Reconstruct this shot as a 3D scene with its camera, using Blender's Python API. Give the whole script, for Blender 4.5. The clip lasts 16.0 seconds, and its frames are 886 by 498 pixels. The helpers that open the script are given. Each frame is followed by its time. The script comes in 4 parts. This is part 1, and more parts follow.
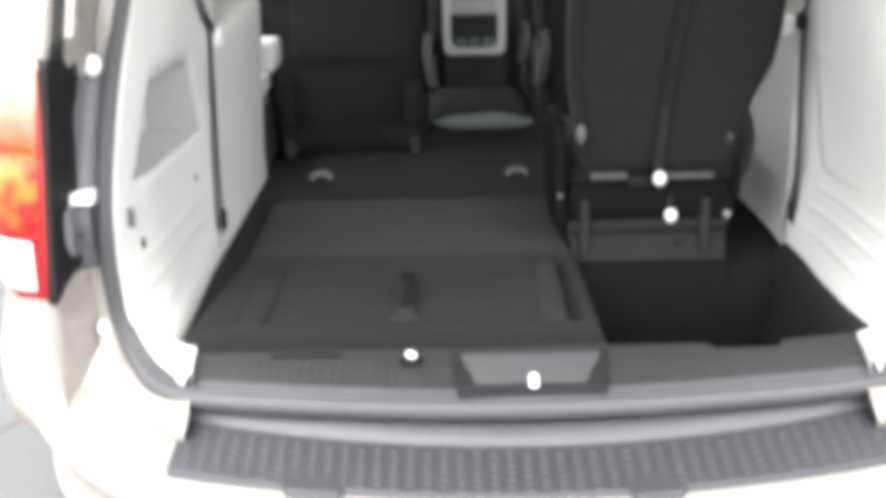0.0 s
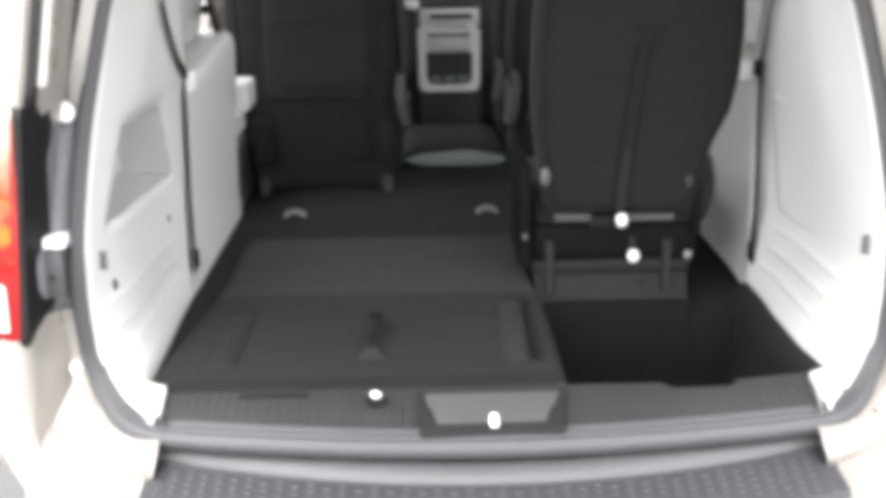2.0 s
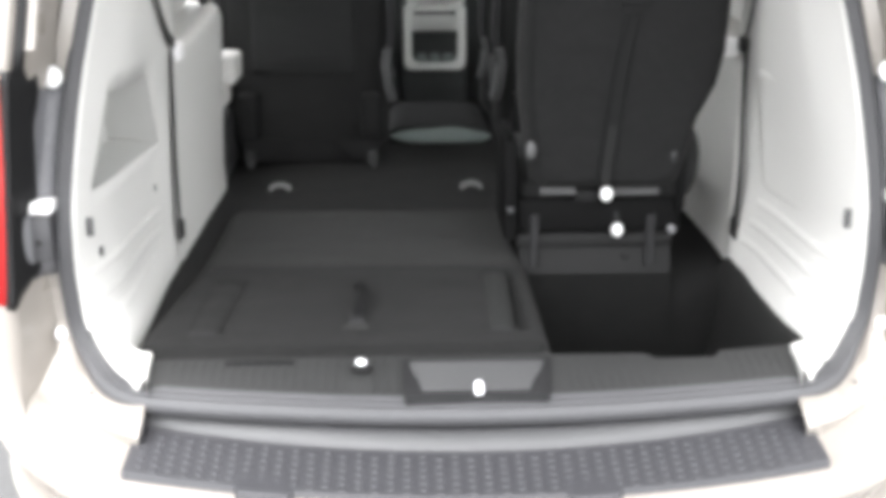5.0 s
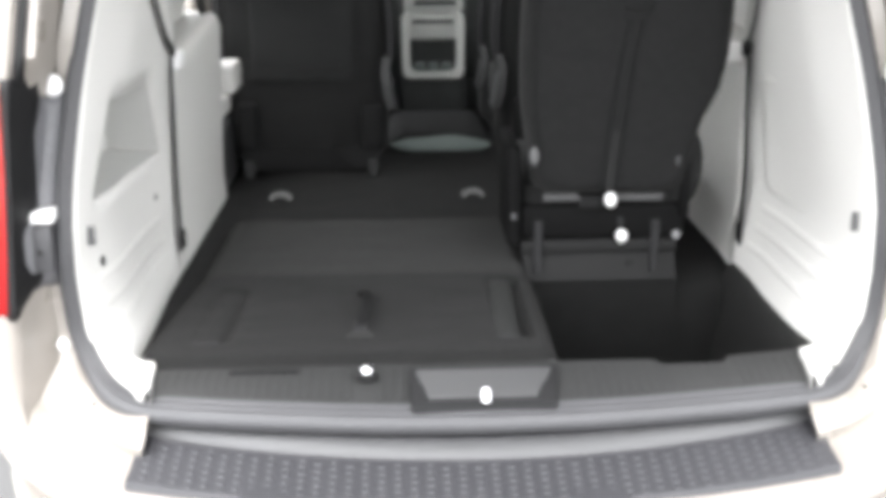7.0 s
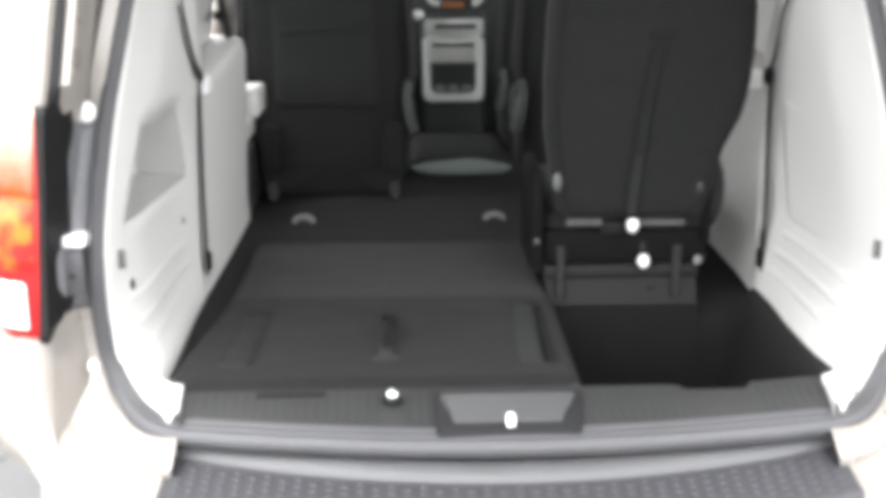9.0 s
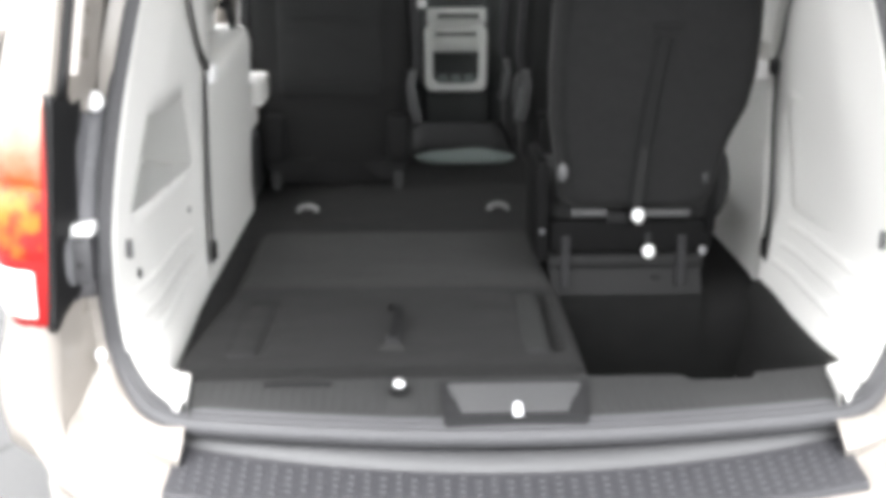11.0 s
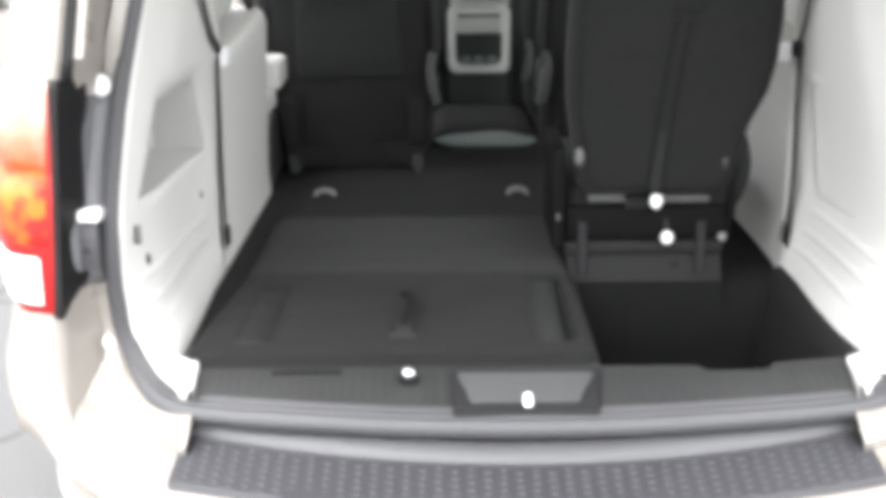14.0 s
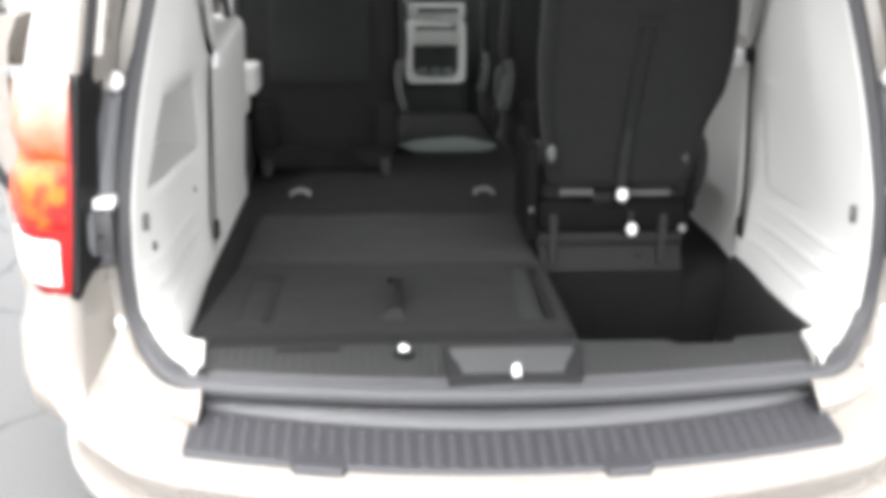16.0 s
◆ ◆ ◆ ◆ ◆
To be done
Give the material again exactly as it is, but keep the pictures out.

Output for this task
Reconstruct this shot as a 3D scene with its camera, using Blender's Python API. Give the whole script, for Blender 4.5. The clip lasts 16.0 seconds, and its frames are 886 by 498 pixels. The helpers that open the script are given. Each frame is followed by its time. The script comes in 4 parts. This is part 1, and more parts follow.
0.0 s
2.0 s
5.0 s
7.0 s
9.0 s
11.0 s
14.0 s
16.0 s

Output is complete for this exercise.